**What is expected:** In the listing that follows, the range to quote begins at the line that has "made[o].matrix_parent_inverse = o.matrix_parent_inverse" and ends after the line that has "scene.view_settings.keyframe_insert(path, frame=frame(t))"; quote it verbatim and add nothing.

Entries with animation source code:
▬▬▬

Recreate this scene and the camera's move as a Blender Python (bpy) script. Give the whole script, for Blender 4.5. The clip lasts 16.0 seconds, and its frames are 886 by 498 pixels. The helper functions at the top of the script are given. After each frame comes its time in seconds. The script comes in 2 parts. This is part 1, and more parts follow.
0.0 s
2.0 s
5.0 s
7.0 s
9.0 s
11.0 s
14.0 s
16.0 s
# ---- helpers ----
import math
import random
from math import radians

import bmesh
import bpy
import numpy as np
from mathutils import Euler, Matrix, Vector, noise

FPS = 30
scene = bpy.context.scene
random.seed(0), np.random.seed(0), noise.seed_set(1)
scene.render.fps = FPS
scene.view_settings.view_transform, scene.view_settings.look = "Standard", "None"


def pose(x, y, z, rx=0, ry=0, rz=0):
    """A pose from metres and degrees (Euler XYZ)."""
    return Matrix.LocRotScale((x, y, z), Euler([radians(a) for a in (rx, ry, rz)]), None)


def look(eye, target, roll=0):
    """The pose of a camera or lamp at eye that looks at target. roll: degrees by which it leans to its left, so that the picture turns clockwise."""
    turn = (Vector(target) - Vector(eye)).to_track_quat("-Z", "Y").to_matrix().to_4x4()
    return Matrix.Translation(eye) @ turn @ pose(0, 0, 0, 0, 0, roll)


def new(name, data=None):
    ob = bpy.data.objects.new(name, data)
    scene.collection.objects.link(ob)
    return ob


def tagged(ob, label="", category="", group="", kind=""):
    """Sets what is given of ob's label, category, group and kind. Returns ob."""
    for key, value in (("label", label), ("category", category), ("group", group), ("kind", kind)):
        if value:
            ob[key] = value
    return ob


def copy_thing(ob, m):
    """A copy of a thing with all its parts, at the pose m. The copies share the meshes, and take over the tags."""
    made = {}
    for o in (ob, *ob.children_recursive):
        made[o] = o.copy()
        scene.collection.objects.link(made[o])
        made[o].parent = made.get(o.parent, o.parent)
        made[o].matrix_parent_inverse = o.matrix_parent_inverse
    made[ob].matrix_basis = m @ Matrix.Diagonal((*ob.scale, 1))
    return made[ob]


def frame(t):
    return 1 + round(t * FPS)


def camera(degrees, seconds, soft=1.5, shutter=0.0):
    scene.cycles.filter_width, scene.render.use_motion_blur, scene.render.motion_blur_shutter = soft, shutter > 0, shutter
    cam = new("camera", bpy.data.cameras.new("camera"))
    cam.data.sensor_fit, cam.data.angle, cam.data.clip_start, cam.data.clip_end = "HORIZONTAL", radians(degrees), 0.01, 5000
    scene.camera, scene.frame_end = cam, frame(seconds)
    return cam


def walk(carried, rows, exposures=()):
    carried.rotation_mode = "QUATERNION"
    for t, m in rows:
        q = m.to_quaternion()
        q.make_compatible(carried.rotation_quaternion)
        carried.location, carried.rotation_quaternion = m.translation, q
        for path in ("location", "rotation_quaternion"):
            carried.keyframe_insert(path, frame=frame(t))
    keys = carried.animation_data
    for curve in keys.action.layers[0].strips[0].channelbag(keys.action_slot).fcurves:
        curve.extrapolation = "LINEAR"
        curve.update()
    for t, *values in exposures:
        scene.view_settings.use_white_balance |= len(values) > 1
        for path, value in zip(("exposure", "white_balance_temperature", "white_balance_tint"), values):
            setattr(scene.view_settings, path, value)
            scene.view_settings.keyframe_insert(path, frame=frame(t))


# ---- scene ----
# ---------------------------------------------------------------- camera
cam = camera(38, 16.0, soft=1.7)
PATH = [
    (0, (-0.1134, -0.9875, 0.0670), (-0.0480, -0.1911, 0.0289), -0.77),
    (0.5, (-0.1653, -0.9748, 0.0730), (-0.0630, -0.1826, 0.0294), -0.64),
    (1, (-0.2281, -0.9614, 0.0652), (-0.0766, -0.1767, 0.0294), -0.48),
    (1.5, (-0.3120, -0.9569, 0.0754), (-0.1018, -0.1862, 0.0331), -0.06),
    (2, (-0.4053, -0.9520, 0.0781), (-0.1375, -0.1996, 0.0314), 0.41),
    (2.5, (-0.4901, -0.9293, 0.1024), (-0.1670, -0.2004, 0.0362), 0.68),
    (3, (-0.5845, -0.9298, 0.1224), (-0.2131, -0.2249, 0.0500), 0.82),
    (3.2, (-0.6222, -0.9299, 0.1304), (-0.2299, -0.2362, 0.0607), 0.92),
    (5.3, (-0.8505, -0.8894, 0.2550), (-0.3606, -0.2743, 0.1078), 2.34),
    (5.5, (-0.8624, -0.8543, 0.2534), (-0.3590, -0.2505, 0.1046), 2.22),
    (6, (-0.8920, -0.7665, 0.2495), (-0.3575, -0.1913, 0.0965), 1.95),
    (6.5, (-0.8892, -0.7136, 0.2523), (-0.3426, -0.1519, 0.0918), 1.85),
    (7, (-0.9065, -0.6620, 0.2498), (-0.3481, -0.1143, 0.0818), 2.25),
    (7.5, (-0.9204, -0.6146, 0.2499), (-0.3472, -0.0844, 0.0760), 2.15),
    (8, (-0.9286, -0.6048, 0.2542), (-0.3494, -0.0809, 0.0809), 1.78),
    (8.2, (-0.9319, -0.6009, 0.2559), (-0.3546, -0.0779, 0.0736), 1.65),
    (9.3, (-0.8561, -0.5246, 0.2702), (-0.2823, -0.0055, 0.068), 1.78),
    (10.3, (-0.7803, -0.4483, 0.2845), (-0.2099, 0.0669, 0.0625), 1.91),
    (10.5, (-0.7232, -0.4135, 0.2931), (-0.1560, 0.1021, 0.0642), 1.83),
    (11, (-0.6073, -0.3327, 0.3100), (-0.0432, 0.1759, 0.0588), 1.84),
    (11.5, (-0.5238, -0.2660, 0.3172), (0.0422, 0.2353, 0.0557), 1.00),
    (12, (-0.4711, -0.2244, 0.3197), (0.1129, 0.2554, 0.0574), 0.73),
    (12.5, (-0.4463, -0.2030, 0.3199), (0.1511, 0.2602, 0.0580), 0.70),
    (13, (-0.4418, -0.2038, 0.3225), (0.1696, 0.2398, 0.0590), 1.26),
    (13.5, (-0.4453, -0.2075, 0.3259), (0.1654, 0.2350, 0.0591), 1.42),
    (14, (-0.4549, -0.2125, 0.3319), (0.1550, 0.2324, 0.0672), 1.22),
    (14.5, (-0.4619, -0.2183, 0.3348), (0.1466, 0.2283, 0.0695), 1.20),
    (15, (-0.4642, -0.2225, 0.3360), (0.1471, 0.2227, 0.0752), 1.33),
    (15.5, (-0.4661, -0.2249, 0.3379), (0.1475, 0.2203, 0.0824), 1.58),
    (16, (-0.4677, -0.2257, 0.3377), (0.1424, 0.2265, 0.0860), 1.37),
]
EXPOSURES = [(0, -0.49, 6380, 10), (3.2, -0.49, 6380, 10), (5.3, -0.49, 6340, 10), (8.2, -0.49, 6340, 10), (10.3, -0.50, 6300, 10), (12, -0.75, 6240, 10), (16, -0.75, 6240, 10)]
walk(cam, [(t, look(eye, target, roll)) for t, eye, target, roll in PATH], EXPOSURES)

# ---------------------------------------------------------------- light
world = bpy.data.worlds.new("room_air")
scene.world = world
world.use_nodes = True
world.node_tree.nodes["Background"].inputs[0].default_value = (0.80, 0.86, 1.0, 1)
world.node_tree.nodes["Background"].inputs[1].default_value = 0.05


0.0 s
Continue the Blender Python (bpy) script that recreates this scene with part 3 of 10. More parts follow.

▬▬▬

**Finished answer:**
        made[o].matrix_parent_inverse = o.matrix_parent_inverse
    made[ob].matrix_basis = m @ Matrix.Diagonal((*ob.scale, 1))
    return made[ob]


def frame(t):
    return 1 + round(t * FPS)


def camera(degrees, seconds, soft=1.5, shutter=0.0):
    scene.cycles.filter_width, scene.render.use_motion_blur, scene.render.motion_blur_shutter = soft, shutter > 0, shutter
    cam = new("camera", bpy.data.cameras.new("camera"))
    cam.data.sensor_fit, cam.data.angle, cam.data.clip_start, cam.data.clip_end = "HORIZONTAL", radians(degrees), 0.01, 5000
    scene.camera, scene.frame_end = cam, frame(seconds)
    return cam


def walk(carried, rows, exposures=()):
    carried.rotation_mode = "QUATERNION"
    for t, m in rows:
        q = m.to_quaternion()
        q.make_compatible(carried.rotation_quaternion)
        carried.location, carried.rotation_quaternion = m.translation, q
        for path in ("location", "rotation_quaternion"):
            carried.keyframe_insert(path, frame=frame(t))
    keys = carried.animation_data
    for curve in keys.action.layers[0].strips[0].channelbag(keys.action_slot).fcurves:
        curve.extrapolation = "LINEAR"
        curve.update()
    for t, *values in exposures:
        scene.view_settings.use_white_balance |= len(values) > 1
        for path, value in zip(("exposure", "white_balance_temperature", "white_balance_tint"), values):
            setattr(scene.view_settings, path, value)
            scene.view_settings.keyframe_insert(path, frame=frame(t))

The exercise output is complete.